You have heard it said that living a life of grace and peace among unbelievers is a living testimony of Jesus Christ. Oh really? ANY person can be nice. Any person can show brotherly love. Any person can offer grace and mercy on their own part. We see it all the time among unbelievers. But the Christian brings something entirely different to everyday life: the love of God in Christ Jesus our Lord. What truly makes our lives a living testimony is that we confess Jesus as the source of our love and grace. If all we do is live nice lives, never speaking the name of Jesus Christ, when we are denying Him before men. And if we deny Him, then He will deny us before our Father in heaven.
As believers, our task is to always be confessing Jesus before others, never denying His presence in our lives. We are to walk as Jesus did, allowing God’s Holy Spirit to so infuse our lives that we have no choice but for our lives to be full of love–and joy and peace and longsuffering and kindness and goodness and faithfulness and gentleness and self-control. (Galatians 5:22-23) Whatever niceness and love and grace that is in our lives needs to be founded on the love of God in Christ, not on some manmade concept of what it means to live a “Christ-like” life. Yes, by all means, we should be self-critical of how we live our lives, but not just in critiquing how we show the love of God to others. We need to also examine our lives to find more ways to confess Christ before all men, not leaving Him in the background but making Him the focus of our lives. Then, if we confess Jesus before all men, He will confess us before His father in heaven. And that, my friends, is a whole lot better than having Him deny us before the Father.

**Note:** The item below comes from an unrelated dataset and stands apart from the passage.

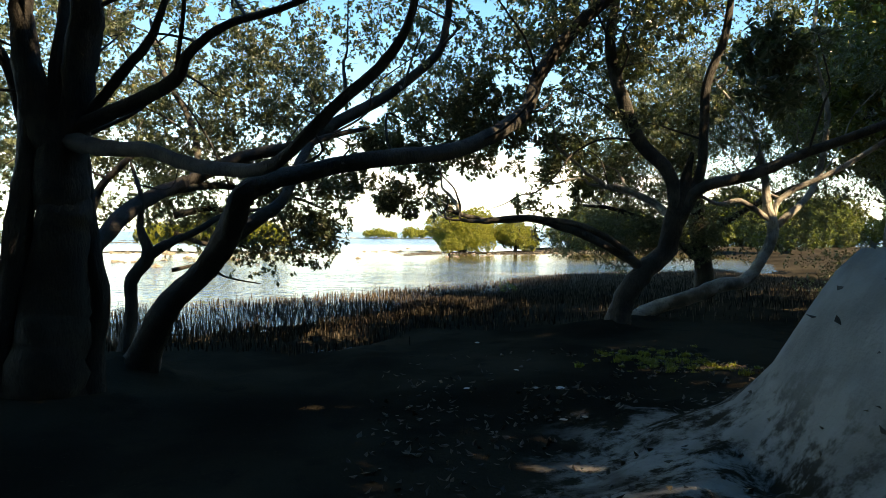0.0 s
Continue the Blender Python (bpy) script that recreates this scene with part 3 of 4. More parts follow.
LIMBS_C = [
    [(2.88, 11.2, -0.16, 0.269), (3.0, 11.2, 0.45, 0.195), (3.13, 11.2, 0.87, 0.172), (3.42, 11.2, 1.22, 0.176), (3.79, 11.2, 1.62, 0.167), (3.9, 11.1, 2.17, 0.147)],
    [(3.9, 11.1, 2.08, 0.129), (3.76, 11.0, 2.81, 0.132), (3.25, 11.0, 3.35, 0.128), (3.01, 11.0, 3.98, 0.118), (2.83, 11.0, 4.52, 0.109), (2.77, 11.0, 5.06, 0.1), (2.86, 11.0, 5.6, 0.091), (2.85, 11.0, 6.41, 0.059)],
    [(3.9, 11.1, 2.08, 0.124), (4.24, 11.0, 2.76, 0.1), (4.26, 10.9, 3.52, 0.09), (4.27, 10.8, 4.22, 0.081), (4.51, 10.7, 4.99, 0.066), (4.59, 10.6, 6.0, 0.044)],
    [(3.94, 11.1, 2.03, 0.124), (4.22, 10.9, 2.57, 0.108), (4.95, 10.7, 2.79, 0.111), (5.67, 10.4, 3.11, 0.09), (6.6, 10.0, 3.48, 0.075), (7.54, 9.6, 3.9, 0.048)],
    [(3.4, 11.2, 1.25, 0.11), (3.2, 11.2, 1.43, 0.1), (2.72, 11.2, 1.7, 0.09), (2.2, 11.15, 1.93, 0.085), (1.55, 11.05, 2.09, 0.07), (1.24, 10.95, 2.07, 0.065), (0.94, 10.85, 2.06, 0.06), (0.77, 10.78, 2.05, 0.056), (0.66, 10.72, 2.07, 0.052), (0.56, 10.66, 2.1, 0.047), (0.42, 10.58, 2.13, 0.042), (0.35, 10.53, 2.15, 0.04)],
    [(3.2, 11.2, 1.5, 0.075), (2.7, 10.85, 1.8, 0.066), (2.1, 10.4, 2, 0.056), (1.5, 10.05, 2.07, 0.048), (1.1, 9.85, 2.08, 0.042), (0.69, 9.68, 2.03, 0.036), (0.55, 9.62, 2.02, 0.034), (0.44, 9.6, 2.03, 0.031), (0.36, 9.58, 2.04, 0.026), (0.28, 9.58, 2.04, 0.02), (0.2, 9.58, 2.05, 0.019), (0.14, 9.58, 2.06, 0.02), (0.12, 9.6, 2.11, 0.02), (0.11, 9.62, 2.16, 0.019), (0.14, 9.65, 2.22, 0.018), (0.16, 9.7, 2.29, 0.015), (0.16, 9.75, 2.4, 0.011)],
    [(0.11, 9.6, 2.13, 0.014), (0.08, 9.6, 2.14, 0.013), (0.05, 9.6, 2.15, 0.012), (0.04, 9.6, 2.16, 0.011)],
    [(0.39, 9.58, 2.03, 0.024), (0.35, 9.58, 2.06, 0.022), (0.32, 9.58, 2.09, 0.019), (0.33, 9.58, 2.15, 0.017), (0.33, 9.6, 2.24, 0.016), (0.29, 9.65, 2.38, 0.015), (0.24, 9.7, 2.5, 0.014), (0.09, 9.78, 2.67, 0.012), (-0.02, 9.85, 2.83, 0.009)],
    [(3.25, 11, 3.35, 0.03), (2.75, 11.3, 3.42, 0.022), (2.3, 11.5, 3.2, 0.017), (1.95, 11.25, 2.8, 0.014), (1.6, 11, 2.52, 0.012), (1.35, 10.95, 2.47, 0.012), (1.1, 10.97, 2.33, 0.009), (0.9, 10.98, 2.26, 0.006)],
    [(3.9, 11.1, 2.05, 0.085), (3.62, 11.35, 2.37, 0.075), (3.09, 11.5, 2.62, 0.062), (2.83, 11.6, 2.66, 0.03), (2.62, 11.7, 2.7, 0.027), (2.56, 11.8, 2.79, 0.026), (2.37, 11.85, 2.8, 0.022), (2.05, 11.85, 2.72, 0.017), (1.73, 11.85, 2.76, 0.012)],
    [(3.25, 11.45, 2.55, 0.06), (2.9, 11.55, 2.63, 0.045), (2.73, 11.6, 2.77, 0.042), (2.55, 11.6, 2.87, 0.036), (2.45, 11.62, 2.99, 0.032), (2.18, 11.7, 3.23, 0.03), (2.05, 11.7, 3.35, 0.027), (2.02, 11.75, 3.59, 0.022), (1.96, 11.8, 3.82, 0.016)],
    [(3.25, 11.5, 2.59, 0.03), (3.18, 11.5, 2.68, 0.025), (3.1, 11.5, 2.82, 0.021), (3.04, 11.52, 2.92, 0.016), (2.88, 11.55, 2.99, 0.011)],
    [(0.39, 10.55, 2.13, 0.036), (0.34, 10.52, 2.2, 0.038), (0.33, 10.6, 2.26, 0.035), (0.3, 10.75, 2.33, 0.032), (0.25, 10.95, 2.41, 0.029), (0.18, 11.1, 2.5, 0.026), (0.09, 11.25, 2.6, 0.024), (0.08, 11.4, 2.73, 0.02), (0.07, 11.5, 2.9, 0.015)],
    [(0.32, 10.5, 2.16, 0.014), (0.26, 10.48, 2.21, 0.012), (0.23, 10.46, 2.26, 0.011), (0.17, 10.44, 2.29, 0.011), (0.1, 10.46, 2.33, 0.011), (0.03, 10.5, 2.39, 0.01), (-0.03, 10.6, 2.48, 0.009), (-0.08, 10.7, 2.57, 0.007)],
    [(0.36, 10.53, 2.15, 0.024), (0.29, 10.5, 2.12, 0.019), (0.22, 10.48, 2.1, 0.017), (0.13, 10.45, 2.09, 0.016), (0.08, 10.45, 2.12, 0.016), (0.03, 10.45, 2.15, 0.016), (0.01, 10.5, 2.22, 0.017), (-0.02, 10.55, 2.29, 0.015), (-0.08, 10.6, 2.36, 0.013), (-0.14, 10.65, 2.42, 0.011), (-0.24, 10.7, 2.48, 0.008)],
    [(0.04, 10.45, 2.15, 0.009), (-0.02, 10.47, 2.18, 0.007), (-0.09, 10.5, 2.21, 0.006), (-0.16, 10.55, 2.22, 0.004)],
]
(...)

Our Father in heaven, I do love You. You know that I do. How can I live that out in my life? Teach me through Your Word and through Your Holy Spirit. Give me the courage to speak the name of Jesus Christ before all people. Guide my heart to make the gospel part of my everyday life and the life I live among others, so that my life and my words become a living testimony of Your grace and love. Never let me deny You but always praise You. Amen.